Exhibition: 14 May – 15 June 2008
Open: Wednesday, Thursday, Friday & Sunday 11 – 6pm; Saturdays 12 – 6pm
Preview: Sunday 11th May 2 – 5pm

Natural and domestic forms are pushed beyond the point of practical purpose in the works of Markus Müller, Sam Porritt
and Alexander Wolff. The materials used and sculptural assemblages presented are rarely what they seem. (Mis)appropriated DIY, design or art-historical details may bring to mind a real-world function or context, but in each work
the production standards of the physical entities implied have been contravened. While we are unlikely to be duped into
believing that these hybrid manifestations could be anything other than art objects, there is a level of trickery to each
artist’s material play that encourages questioning of personal assumptions about many familiar structures.

Müller, based in Basel Switzerland, makes large-scale sculptures out of the basic stuff of construction – plywood,
chipboard, polystyrene– then gives them a painterly makeover to create illusory props that appear to defy scientific
principles or any pre-specified purpose. The physical improbability of these structures – whether geometric union of tree
stump and rock, or Gulliver-sized sections of bone on Formica plinths – sets up a painful comic tension between the
classic sculptural issues of weight, density and the monumental.

Londoner Porritt offers equally playful comment on the function of objects through exploration of their usage. His pared
down forms, crafted from a wealth of low-key materials, often feature ambiguous details that could be practical facets or
decorative extras. Porritt’s recent ‘Untitled (wood box)’ placed on the gallery floor, offered few practical solutions as
neither step nor container.

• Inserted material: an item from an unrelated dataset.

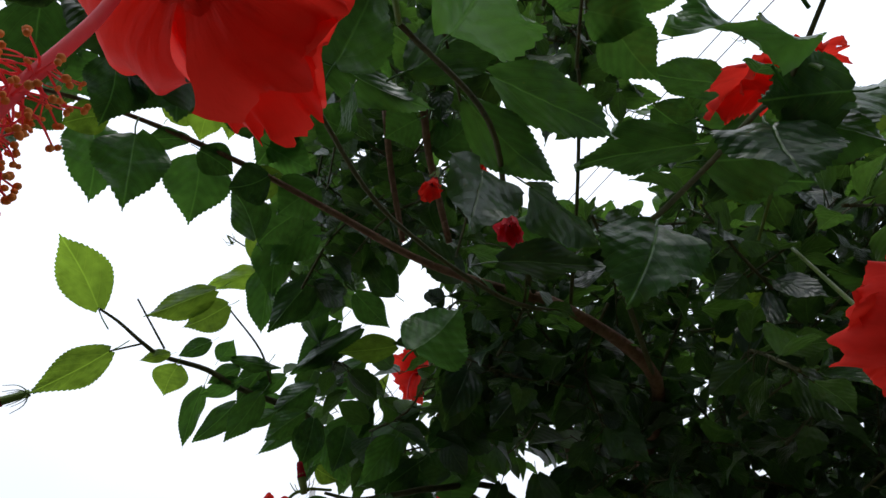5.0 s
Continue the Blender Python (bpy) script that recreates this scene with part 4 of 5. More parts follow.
spray((0.30, 1.18, 2.15), (0.29, 1.29, 2.25))
spray((0.82, 0.79, 2.11), (0.74, 0.95, 2.17))
spray((0.47, 0.96, 1.67), (0.61, 1.11, 1.64))
spray((0.62, 0.80, 1.89), (0.47, 0.95, 1.90))
spray((0.54, 0.88, 2.13), (0.64, 1.01, 2.14))
spray((0.44, 0.85, 1.87), (0.27, 0.87, 1.87))
spray((0.36, 0.64, 1.48), (0.49, 0.56, 1.51))
spray((0.54, 1.12, 1.84), (0.64, 1.22, 1.90))
spray((0.14, 0.99, 1.75), (0.10, 0.83, 1.73))
spray((-0.12, 1.26, 2.14), (-0.15, 1.17, 2.23))
spray((0.50, 0.84, 1.54), (0.63, 0.82, 1.55))
spray((0.20, 1.01, 1.90), (0.16, 1.18, 2.02))
spray((0.70, 1.16, 1.68), (0.83, 1.33, 1.73))
spray((0.46, 1.24, 1.79), (0.52, 1.10, 1.81))
spray((0.24, 0.72, 1.71), (0.39, 0.85, 1.72))
spray((0.29, 0.91, 1.64), (0.47, 0.99, 1.74))
spray((0.60, 1.24, 1.95), (0.79, 1.30, 1.94))
spray((0.20, 0.79, 1.79), (0.16, 0.97, 1.83))
spray((0.21, 0.51, 1.50), (0.28, 0.62, 1.59))
spray((0.65, 0.83, 1.73), (0.58, 0.96, 1.74))
spray((0.38, 0.50, 1.68), (0.41, 0.36, 1.74))
spray((0.14, 1.18, 1.96), (0.23, 1.11, 1.98))
spray((0.21, 1.08, 1.93), (0.16, 1.25, 1.92))
spray((0.34, 0.98, 1.89), (0.31, 1.10, 1.89))
spray((0.17, 0.92, 2.04), (0.19, 1.10, 2.03))
spray((0.05, 0.70, 1.95), (-0.11, 0.83, 1.93))
spray((0.60, 1.10, 1.92), (0.66, 1.30, 1.96))
spray((0.24, 0.92, 1.96), (0.33, 0.97, 2.04))
spray((0.57, 0.90, 1.81), (0.44, 0.97, 1.80))
spray((0.22, 0.42, 1.58), (0.37, 0.42, 1.63))
spray((0.44, 0.85, 1.59), (0.60, 0.88, 1.58))
spray((0.55, 1.05, 2.00), (0.54, 1.18, 2.01))
spray((0.52, 0.56, 1.83), (0.66, 0.63, 1.84))
spray((0.31, 0.90, 1.76), (0.18, 0.79, 1.75))
spray((0.36, 0.62, 1.63), (0.39, 0.45, 1.63))
spray((0.79, 1.17, 1.63), (1.00, 1.21, 1.65))
spray((0.53, 0.71, 2.09), (0.73, 0.77, 2.11))
spray((0.74, 1.11, 1.95), (0.93, 1.21, 1.95))
spray((-0.05, 0.64, 1.90), (-0.15, 0.60, 1.95))
spray((0.66, 1.08, 1.87), (0.78, 1.08, 1.91))
spray((0.02, 1.14, 2.15), (-0.09, 0.99, 2.14))
spray((0.62, 1.24, 2.00), (0.64, 1.09, 2.01))
spray((0.71, 0.90, 1.72), (0.67, 1.09, 1.73))
spray((0.31, 0.71, 1.77), (0.09, 0.71, 1.76))
spray((0.48, 0.93, 1.71), (0.65, 0.93, 1.73))
spray((0.12, 0.92, 2.09), (-0.06, 0.87, 2.11))
spray((0.60, 0.99, 1.70), (0.72, 0.83, 1.71))
spray((0.38, 1.07, 1.81), (0.53, 1.22, 1.82))
spray((0.55, 0.97, 1.79), (0.68, 1.02, 1.85))
spray((0.49, 1.26, 1.73), (0.49, 1.11, 1.73))
spray((0.25, 1.02, 2.02), (0.44, 0.94, 2.05))
spray((0.81, 1.00, 1.70), (0.62, 1.06, 1.68))
spray((0.61, 0.68, 1.87), (0.68, 0.58, 1.98))
spray((0.65, 1.35, 2.14), (0.78, 1.41, 2.15))
spray((0.39, 0.82, 1.62), (0.53, 0.67, 1.64))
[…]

It’s grooved, uniformly pretty ply exterior appeared, from certain angles, a close-to-exact tonal
match for the hardwood it was sat on implying some kind of architectural anomaly.

Painting provides the patterned route from 2- into 3-D for Berlin resident Wolff. His wall-paintings and hung objects might
be constructed from any number of found, hand-stitched or adhered elements that together describe an informal love of
tangible matter and a formal respect for the compositional demands of the canvas and the strictures of craft. As in the
works of Müller and Porritt, the transformation of throwaway or basic components appears as wry interpretation of the
material status we assign to given objects, determined by the many different cultural contexts we find them in.